During the war someone of lower social status or ranks wouldn’t dare say something so disrespectful, they may think it but it wouldn’t be said aloud. This is how we know that the play was written after the war and not during because this would be too disrespectful to write at that time. The colonel says that he ‘cant disobey orders’ he is just following commands, he doesn’t have an actual say, his lack of superiority shows that death is looming.
The colonel suggests that the Germans will be firing into a blank fog when they attack, this symbolises that they don’t even know what or who they are firing at the fog is symbolic of the doom rising above them for both the English and Germans, and conjures up the phrase, ‘the blind leading the blind’ there is no winner, no leader and no follower, no one benefits, there is no visibility, no instinct of what is to become.
The men are drinking rum this suggests that there is a big fight coming, the men are scared so they drink their rum to comfort themselves give them a sense of confidence. Others around him are smoking and playing cards, a sense of waiting for what is coming. We have seen this drinking in war poetry but in Wilfred Owen the send off they are ‘drunk with fatigue’ symbolic that drinking is in all areas of the war and how most soldiers are aware of that feeling.
The colonel is reluctant to speak to the men because he knows that when the men will go above the ground he will be sure that they will die, he has seen it on the German side and will now see it on his men’s side. He doesn’t want the men to realise his knowledge. The colonels advice to Raleigh and Osborne to grab the first Boche that they see and bundle him across here. The colonel then says:
“then if you succeed then I’ll recommend you for the MC”

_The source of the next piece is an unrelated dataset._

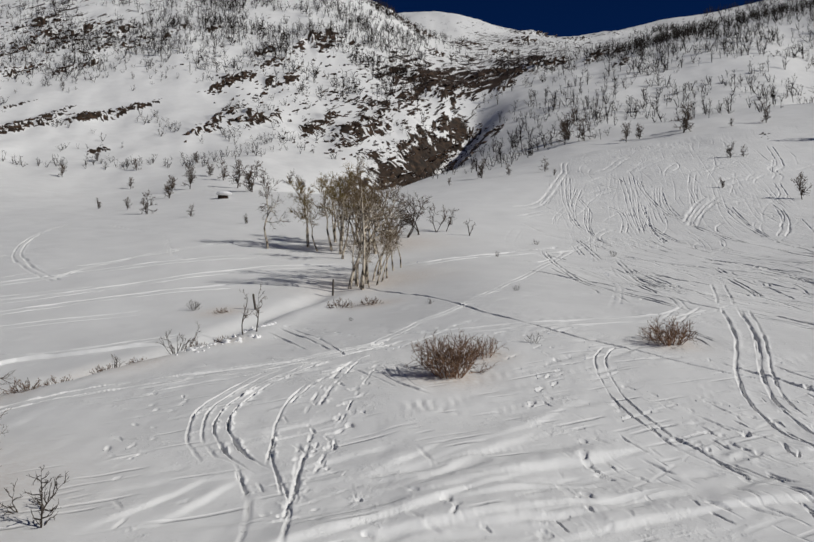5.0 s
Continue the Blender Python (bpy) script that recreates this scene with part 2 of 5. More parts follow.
def to_line(x, y, line):
    """Signed distance to a line of points (right of it is positive) and the way along it."""
    best, side, along, done = np.full(x.shape, 1e9), np.zeros(x.shape), np.zeros(x.shape), 0.0
    slant = np.zeros(x.shape)
    for (ax, ay), (bx, by) in zip(line[:-1], line[1:]):
        ex, ey = bx - ax, by - ay
        n = math.hypot(ex, ey) or 1e-6
        t = np.clip(((x - ax) * ex + (y - ay) * ey) / (n * n), 0, 1)
        dx, dy = x - ax - t * ex, y - ay - t * ey
        d = dx * dx + dy * dy
        near = d < best
        best = np.where(near, d, best)
        side = np.where(near, np.sign(dx * ey - dy * ex), side)
        slant = np.where(near, abs(ex) / n, slant)
        along = np.where(near, done + t * n, along)
        done += n
    return np.sqrt(best) * np.where(side == 0, 1, side), along, slant


GULLY = [(-16, 134), (-8, 170), (6, 212), (17, 245), (32, 282), (48, 320)]
SIDE_GULLY = [(101, 175), (116, 200), (143, 250), (166, 298), (190, 350)]
BANK = [(-15.5, 21.0), (-12.7, 23.3), (-11.4, 25.6), (-9.9, 27.2), (-9.0, 30), (-8.7, 33), (-8.0, 36.5), (-6.8, 40), (-5.4, 44.5), (-3.5, 50)]


# ledges of the hillside: place, length, thickness
LOW_LEDGES = [(-112, 212, 15, 3.4), (-111, 222, 9, 2.1), (-100, 225, 9, 1.8), (-96, 230, 14, 2.9), (-91, 236, 7, 1.6), (-87, 241, 6, 1.1), (-62, 221, 10, 3.3), (-60, 232, 9, 3.1), (-58, 241, 7, 2.2), (-51, 228, 10, 4.0), (-47, 235, 7, 4.8), (-86, 199, 5, 1.5), (-110, 231, 6, 1.5), (-125, 234, 8, 1.1)]
FACE_LEDGES = [(-65, 267, 16, 3.2), (-68, 260, 10, 2.3), (-54, 288, 13, 3.0), (-60, 300, 9, 2.3), (-37, 323, 17, 8.2), (-45, 313, 9, 3.7), (-48, 272, 10, 4.5), (-32, 235, 7, 3.7), (-28, 246, 9, 3.2), (-21, 234, 8, 3.7), (-16, 240, 10, 4.5), (-12, 248, 9, 4.3), (-20, 223, 10, 1.6), (-13, 218, 9, 1.9), (-9, 264, 11, 2.7), (-15, 263, 8, 1.9), (-2, 281, 14, 3.7), (-6, 299, 11, 2.6), (8, 315, 16, 3.2), (15, 292, 15, 7.2), (11, 270, 10, 3.9), (3, 252, 11, 3.3), (-4, 239, 10, 2.4)]
FOOT_LEDGES = [(-8, 195, 12, 3.6), (-2, 218, 14, 5.3), (5, 235, 15, 6.7), (9, 251, 11, 6.1), (16, 264, 10, 3.8), (1, 200, 9, 2.3), (22, 270, 8, 2.4), (20, 235, 7, 2.4), (26, 242, 9, 2.5), (15, 225, 8, 1.9)]
RIDGE_LEDGES = [(-11, 430, 23, 7.1), (6, 436, 20, 5.2), (41, 470, 24, 4.9), (36, 328, 17, 4.8), (54, 417, 19, 5.6), (96, 603, 27, 8.1), (135, 722, 38, 13.1), (52, 321, 17, 5.3), (64, 324, 17, 5.3), (144, 627, 29, 6.7), (81, 317, 17, 3.9), (90, 318, 12, 3.4), (27, 306, 13, 2.7), (38, 293, 11, 2.6), (83, 286, 11, 2.2), (18, 381, 14, 3.4)]
TOP_LEDGES = [(-156, 304, 15, 4.0), (-140, 294, 12, 2.9), (-144, 271, 11, 4.0), (-129, 272, 9, 2.2), (-123, 276, 9, 2.2), (-125, 292, 12, 2.8), (-143, 313, 15, 4.6), (-127, 313, 13, 3.5), (-114, 301, 10, 3.3), (-101, 315, 10, 2.0), (-86, 318, 7, 2.0), (-165, 326, 14, 4.3), (-158, 291, 10, 3.4)]
LEDGES = LOW_LEDGES + FACE_LEDGES + FOOT_LEDGES + RIDGE_LEDGES + TOP_LEDGES


def ledge_steps(x, y):
    """Ragged rock steps along tilted beds that climb to the right: how high they lift the ground, and how bare they are."""
    lift, bare = np.zeros(x.shape), np.zeros(x.shape)
    if y.max() < 150:
        return lift, bare
    # the cliff on the near side of the gully
    gd, ga, _ = to_line(x, y, GULLY)
    bare = 0.8 * smooth(-19, -14, gd + 3 * waves(x / 6, y / 6, 65, 2)) * smooth(-6, -9, gd) * smooth(60, 75, ga) * smooth(160, 140, ga) * np.clip(0.75 + 0.7 * waves(x / 5, y / 5, 67, 3), 0, 1)
    x0, x1, y0, y1 = x.min(), x.max(), y.min(), y.max()
    for k, (lx, ly, long, thick) in enumerate(LEDGES):
        far = 0.9 * long + 3.2 * thick
        if lx < x0 - far or lx > x1 + far or ly < y0 - far or ly > y1 + far:
            continue
        some = np.nonzero((np.abs(x - lx) < far) & (np.abs(y - ly) < far))
        px, py = x[some], y[some]
        along, down = (px - lx) * 0.55 + (py - ly) * 0.84, (px - lx) * 0.84 - (py - ly) * 0.55
        ends = smooth(0.85 * long, 0.45 * long, np.abs(along) + 0.18 * long * waves(px / 4, py / 4, 80 + k))
        for tier in range(3):
            face = thick * (0.62 * (tier - 1) + 0.42 * waves(along / (1.3 + 0.7 * thick), along * 0 + 3.1 * tier, 90 + k, 3)) + 0.35 * waves(px / 0.9, py / 0.9, 70 + k, 2)
            here = ends * smooth(-0.55, 0.25, waves(along / (1.6 + 0.8 * thick), along * 0 + 5.7 * tier, 120 + k, 2))
            back = face - down
            high = thick * (0.16 + 0.10 * tier % 0.2)
            lift[some] += here * high * np.where(back > 0, smooth(2.4 * thick, 0, back), smooth(-0.5, 0, back))
            rag = (0.26 if k < 14 else 0.34 if k < 37 else 0.55 if k < 47 else 0.18) * thick * (0.75 + 0.8 * waves(along / 1.1, down / 1.1, 150 + k, 2))
            bare[some] = np.maximum(bare[some], here * smooth(-0.75, -0.35, back) * smooth(rag + 0.3, rag - 0.2, back))
    return lift, bare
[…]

the emphasis is on ‘IF’ you succeed, without realising he has let the men know his thoughts about what he knows will happen within the next few hours, that they will not make it over the front line. Sherriff comments that Stanhope and Osborne’s eyes meet for a moment, this suggests that now Osborne knows now too what will happen, that he won’t make it, he will die tonight and it is the last time he will ever see Stanhope again, he reminisces.
The examples of brotherhood and solidarity still remain within the soldiers because that is the only thing that remains within the war, no hope or religion no family just soldiers. Osborne realises what is going to happen and asks Stanhope to return to is belongings to his wife.
The play was written in the 1920’s this is important because there are things that would not have been said or done within the play which he has written in, such as the sarcasm, that would certainly not have happened during the war because there was a lot of respect within the war and a lot of focus on social status. Also the colonel’s character wouldn’t have admitted to Stanhope his knowledge because when war literature was written during the war that would have been disallowed, also because it was almost all idealistic. The intentions of the author was to inform modern readers of the actual implications of war were like and what the life in the trenches were like.